In A Discovery of Witches, the first installment of her best-selling All Souls trilogy, Deborah Harkness creates the consummate courtly lover — out of a vampire. As a vampire, the novel’s hero, Matthew Clairmont, seems born to the courtly-lover role. He already doesn’t sleep, doesn’t eat (food, at least,) and has quite the possessive streak when it comes to the woman whom he fancies, a young historian (and witch) named Diana Bishop. Harkness makes Clairmont’s connection to fin amors even more apparent by placing his ancestral home in Aquitaine, the area from which the troubadours, who first disseminated courtly love, hailed. Clairmont even speaks langue d’oc, the language of the troubadours and, hence, of fin amors. These myriad connections delight readers well versed in the literature of the Middle Ages, who can see elements of famous medieval lovers in Clairmont, such as Tristan, Troilus, and Lancelot, to whom Harnkess refers at several points in the tale.
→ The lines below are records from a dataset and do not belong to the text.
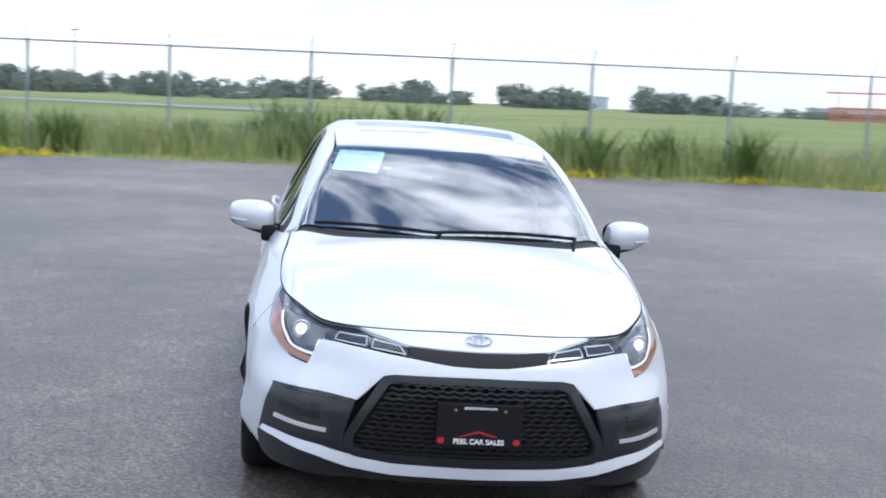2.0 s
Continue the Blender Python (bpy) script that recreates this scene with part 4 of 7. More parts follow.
# ---- wheels ----
def wheel(parent):
    """A wheel round its own z axis, which points outwards."""
    w = new("wheel")
    w.parent = parent
    tagged(w, "black tyre on a dark alloy wheel with machined spokes")
    bm = bmesh.new()
    tyre = [(0.232, 0.095), (0.245, 0.108), (0.270, 0.1125), (0.292, 0.108), (0.306, 0.098), (0.313, 0.080), (0.3165, 0.050), (0.3165, 0.042), (0.311, 0.041), (0.311, 0.035), (0.3165, 0.034), (0.3165, 0.006), (0.311, 0.005), (0.311, -0.005), (0.3165, -0.006), (0.3165, -0.034), (0.311, -0.035), (0.311, -0.041), (0.3165, -0.042), (0.3165, -0.05), (0.313, -0.08), (0.300, -0.100), (0.270, -0.112), (0.232, -0.10)]
    revolve(bm, tyre, 72)
    bmesh.ops.recalc_face_normals(bm, faces=bm.faces)
    part("tyre", bm, RUBBER, w)
    rim = part("rim", revolve(bmesh.new(), [(0.2325, 0.099), (0.2345, 0.104), (0.2385, 0.104), (0.240, 0.097), (0.236, 0.088), (0.234, 0.05), (0.214, 0.02), (0.210, -0.09), (0.225, -0.10)], 72), ALLOY, w, "machined rim edge")
    part("barrel", revolve(bmesh.new(), [(0.2327, 0.0985), (0.226, 0.094), (0.2205, 0.068), (0.2075, 0.03), (0.204, -0.09)], 60), RIM_DARK, rim)
    for k in range(5):
        a0 = 72 * k + 78
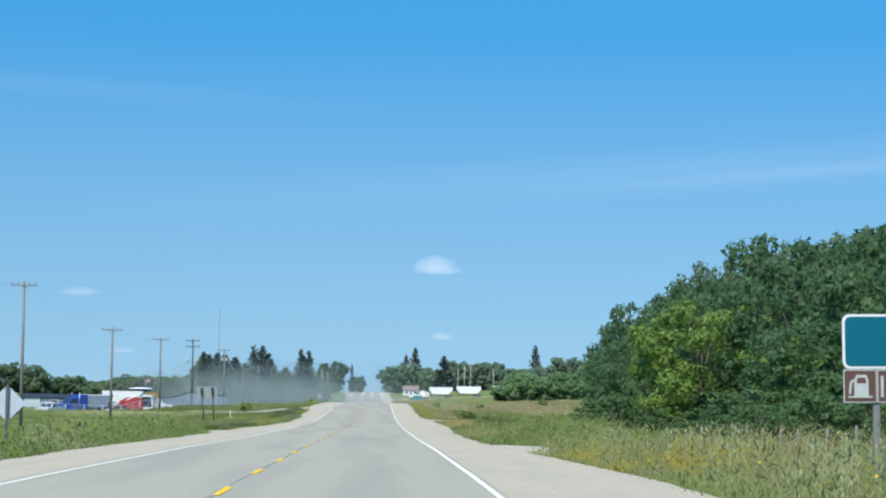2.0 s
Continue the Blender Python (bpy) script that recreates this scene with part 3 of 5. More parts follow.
cover("roadside_weeds", "short russet and straw weeds in the verge", (4.5, 24), (257.0, 481.8), 6600,
      ((M_FRESH, 0.10, 0.2, 0.42), (M_GRASS, 0.08, 0.15, 0.4), (M_RUSSET, 0.38, 0.2, 0.45), (M_FROTH, 0.12, 0.2, 0.4), (M_DRY, 0.32, 0.2, 0.42)), 53, 19, 0.058, mix=0.35, bias=1.5, band=0.22,
      tall=lambda x, y: 1.0 + 0.55 * np.clip((14 - x) / 6, 0, 1) * np.clip((y - 299) / 29, 0, 1))
cover("roadside_weeds", "golden and russet flowering weeds along the gravel edge", (4.7, 8.6), (261.3, 484.7), 2000,
      ((M_FRESH, 0.20, 0.25, 0.5), (M_GOLD, 0.32, 0.3, 0.62), (M_RUSSET, 0.38, 0.3, 0.62), (M_DRY, 0.10, 0.3, 0.6)), 62, 24, 0.049, mix=0.3, bias=1.3, edge_run=1.8, band=0.8)
cover("roadside_weeds", "low patchy weeds and straw grass of the meadow", (18, 75), (259.9, 613.2), 7000,
      ((M_DRY, 0.26, 0.15, 0.4), (M_GRASS, 0.30, 0.15, 0.35), (M_RUSSET, 0.30, 0.2, 0.45), (M_FRESH, 0.14, 0.2, 0.5)), 54, 9, 0.13, edge_run=0.1)
cover("roadside_weeds", "rough straw and gold weeds before the town", (4.5, 75), (474.5, 788.4), 7280,
      ((M_DRY, 0.24, 0.25, 0.5), (M_GRASS, 0.34, 0.2, 0.45), (M_RUSSET, 0.22, 0.3, 0.55), (M_GOLD, 0.08, 0.3, 0.6), (M_FROTH, 0.12, 0.3, 0.5)), 60, 8, 0.15, edge_run=1.5, bias=1.4)
cover("roadside_weeds", "rough green weeds before the town", (-8.1, -60), (496.4, 788.4), 5040,
      ((M_MEADOW, 0.5, 0.2, 0.45), (M_SAGE, 0.2, 0.3, 0.6), (M_DRY, 0.15, 0.25, 0.5), (M_FRESH, 0.15, 0.3, 0.6)), 61, 8, 0.15, edge_run=1.5, bias=1.4)
cover("fringe_grass", "low fresh green grass creeping over the gravel edge", (4.2, 6.6), (11.7, 481.8), 3640, ((M_FRESH, 0.6, 0.35, 0.6), (M_GRASS, 0.4, 0.35, 0.6)), 58, 7, 0.055, edge_run=2.0, bias=1.4)
cover("fringe_grass", "low fresh green grass creeping over the gravel edge", (-7.95, -10.6), (23.4, 503.7), 3640, ((M_GREEN_WEED, 0.55, 0.35, 0.6), (M_FRESH, 0.45, 0.35, 0.6)), 59, 7, 0.055, edge_run=2.0, bias=1.4)
# the verge on the left: lush green, then grey-green sage, with a little goldenrod
cover("roadside_weeds", "lush green weeds along the shoulder", (-8.1, -20), (23.4, 157.7), 4620,
      ((M_GREEN_WEED, 0.54, 0.5, 1.25), (M_FRESH, 0.12, 0.45, 1.1), (M_SAGE, 0.14, 0.4, 0.95), (M_FROTH, 0.10, 0.4, 1.0), (M_RUSSET, 0.03, 0.4, 0.8), (M_GOLD, 0.03, 0.4, 0.8)), 55, 21, 0.086, bias=1.25,
      tall=lambda x, y: np.interp(y, (23, 102, 134, 158), (1.05, 1.2, 1.45, 1.25)))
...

What readers may find less delightful, however, are the changes that Matthew’s affections wreak on Diana. Once she begins to countenance Matthew’s suit, she transforms from a serious scholar of medieval and early-modern manuscripts on alchemy to a young woman literally swept away by her lover, craving little more than his affection and constantly requiring his protection and advice. She forfeits the intellectual life she has carefully built for herself for one predicated on her emotions. Harkness signals this metamorphosis by having Diana embrace the supernatural powers bestowed on her as a witch, powers that require that she feel rather than think (439). By stressing the value of our emotions, Harkness may be attempting to valorize the feminine. However, in so doing, she also reinforces stereotypical thinking about the sexes, views that hearken back to those held as well in the Middle Ages.

Scheduled on: 
Friday, November 4, 1:45 pm to 3:00 pm

About the presenter

Mary Behrman

Mary Behrman received her PhD in English from Emory University in 2004, where she wrote her dissertation, “Chaucer, Gower and the Vox Populi: Interpretation and the Common Profit in The Canterbury Tales and Confessio Amantis,” under the direction of John Bugge. She has had articles published in journals including The Chaucer Review and The Henry James Review. One of her essays, “The Waiting Game: Medieval Allusions and the Lethal Nature of Passivitiy in Ian McEwan’s Atonement,” appeared in the Winter 2010 volume of Studies in the Novel and stemmed from an essay first presented at MAPACA’s 2008 conference in Niagara Falls. Currently, Ms. Behrman teaches English courses at Kennesaw State University and serves as MAPACA’s president and the Co-Chair of the Medieval/Renaissance Area.